United's $6 billion fuel-cost warning shows oil surge hitting airlines
Strong earnings mask a widening headwind as energy prices squeeze carrier margins

Oil's climb is forcing airlines to choose between margin pain and price hikes, even when their core business is booming. United Airlines delivered stronger-than-expected earnings and lifted revenue across premium cabins, corporate sales, and economy fares both at home and abroad, according to CNBC reports. Yet the airline also flagged $6 billion in added fuel costs ahead, a figure that towers over most carriers' annual profits and exposes the brutal math of fuel dependency in a rising-energy world.
The tension is stark: demand is recovering faster than capacity, pushing ticket yields higher across every cabin class. United's premium and corporate segments accelerated, and international routes delivered gains alongside domestic growth. But that revenue strength dissolves if jet fuel stays elevated. A carrier can sell more seats at higher fares and still watch margins evaporate if the cost of flying those seats climbs faster.
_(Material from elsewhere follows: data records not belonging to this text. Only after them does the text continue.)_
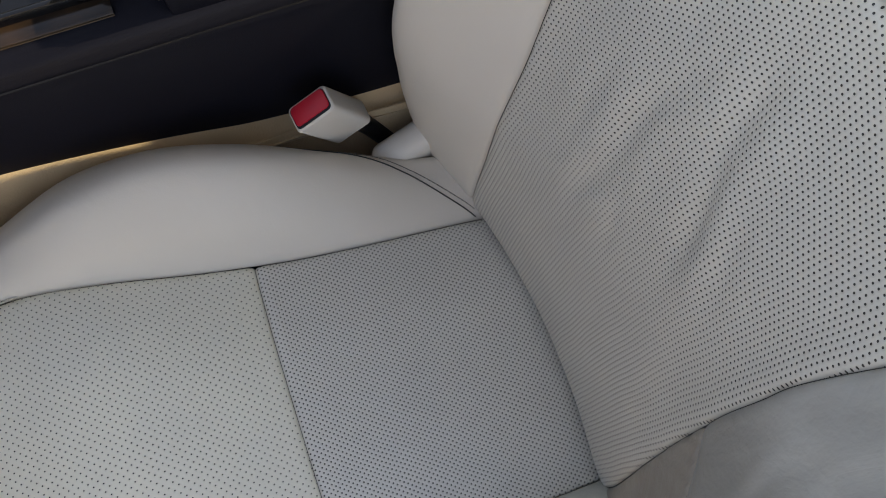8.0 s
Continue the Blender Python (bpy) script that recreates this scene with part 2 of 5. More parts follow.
RUBBER_FLAP = mat("soft_black_flap", (0.010, 0.011, 0.015), 0.55, spec=0.25, grain=0.4, grain_scale=1000, vary=0.2, vary_scale=12)
SEAL_FABRIC = mat("brown_black_seal", (0.011, 0.009, 0.010), 0.75, spec=0.15, grain=0.7, grain_scale=900, vary=0.15)
RED_BUTTON = mat("red_button_plastic", (0.50, 0.008, 0.022), 0.36, vary=0.05)
TAG_FABRIC = mat("grey_green_tag", (0.075, 0.080, 0.070), 0.85, grain=0.8, grain_scale=1500, vary=0.1)
DOOR_TRIM = mat("door_trim_vinyl", (0.40, 0.345, 0.285), 0.52, grain=0.3, grain_scale=600, vary=0.04)
DOOR_TRIM_LIGHT = mat("door_trim_pale", (0.50, 0.46, 0.40), 0.52, grain=0.3, grain_scale=600, vary=0.04)
DOOR_TRIM_GREY = mat("side_trim_grey", (0.38, 0.375, 0.33), 0.55, grain=0.3, grain_scale=500, vary=0.05)
# Liner out of view, kept pale to bounce light down.
HEADLINER = mat("pale_headliner", (0.70, 0.66, 0.59), 0.9, grain=0.5, grain_scale=500, vary=0.04)
SCREEN = mat("display_glass", (0.16, 0.17, 0.17), 0.12, coat=0.5, vary=0.2)
STACK_GREY = mat("stack_grey_metal", (0.17, 0.16, 0.145), 0.4, metal=0.3, vary=0.08)
LABEL_WHITE = mat("white_sticker", (0.75, 0.75, 0.73), 0.5)
LABEL_BLACK = mat("black_sticker", (0.018, 0.018, 0.018), 0.45)
SCUFF = mat("brushed_scuff_plate", (0.42, 0.34, 0.27), 0.32, metal=0.8, vary=0.08, vary_scale=60)
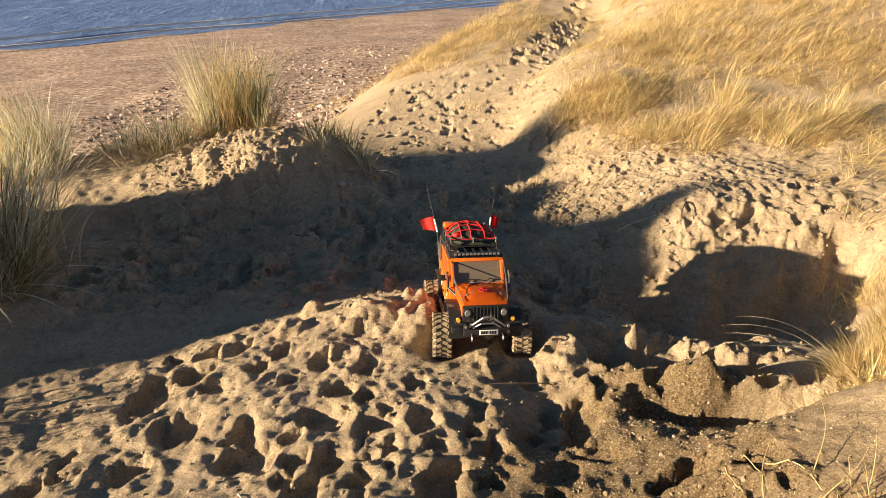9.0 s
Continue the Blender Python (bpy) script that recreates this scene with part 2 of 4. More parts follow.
def along(X, Y, x0, y0, x1, y1, wide):
    """One on the line between two points, falling off to both sides and past the ends."""
    L2 = (x1 - x0) ** 2 + (y1 - y0) ** 2
    u = np.clip(((X - x0) * (x1 - x0) + (Y - y0) * (y1 - y0)) / L2, 0.0, 1.0)
    return np.exp(-((X - x0 - u * (x1 - x0)) ** 2 + (Y - y0 - u * (y1 - y0)) ** 2) / wide ** 2)


# high unseen dune, added seaward to cast shade; crest runs across the sun's direction
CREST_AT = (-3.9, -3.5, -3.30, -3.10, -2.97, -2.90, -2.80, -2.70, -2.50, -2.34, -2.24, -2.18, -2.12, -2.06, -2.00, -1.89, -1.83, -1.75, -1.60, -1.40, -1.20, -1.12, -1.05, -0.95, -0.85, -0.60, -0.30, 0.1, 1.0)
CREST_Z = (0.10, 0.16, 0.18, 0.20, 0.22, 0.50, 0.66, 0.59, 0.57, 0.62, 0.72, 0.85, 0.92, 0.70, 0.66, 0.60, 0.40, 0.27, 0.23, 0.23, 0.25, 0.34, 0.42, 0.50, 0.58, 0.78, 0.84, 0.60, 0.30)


def shade_dune(X, Y, z):
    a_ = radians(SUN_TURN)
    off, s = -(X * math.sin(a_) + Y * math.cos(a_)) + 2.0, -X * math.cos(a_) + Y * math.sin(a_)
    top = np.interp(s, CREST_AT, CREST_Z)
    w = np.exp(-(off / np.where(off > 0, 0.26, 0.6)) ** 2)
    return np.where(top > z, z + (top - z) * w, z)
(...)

The warning lands as Yahoo Finance compares Delta and United as relative buys in the wake of second-quarter results, a sign the market is already hunting for which airline can weather the fuel squeeze longest. Neither carrier controls oil prices. Both can manage capacity and pricing, but neither can escape the physics of a surge in their single largest variable cost. United's ability to fill premium cabins and charge corporate customers more matters only if the company retains some of that margin after paying $6 billion more to fly the same routes.
When a company beats earnings but signals massive cost headwinds, investors face a choice: Is the beat real, or is it borrowed against a future where fuel costs consume the gains? United's earnings report proves demand is intact. The $6 billion warning proves demand alone is no longer enough to secure profits in a high-oil environment.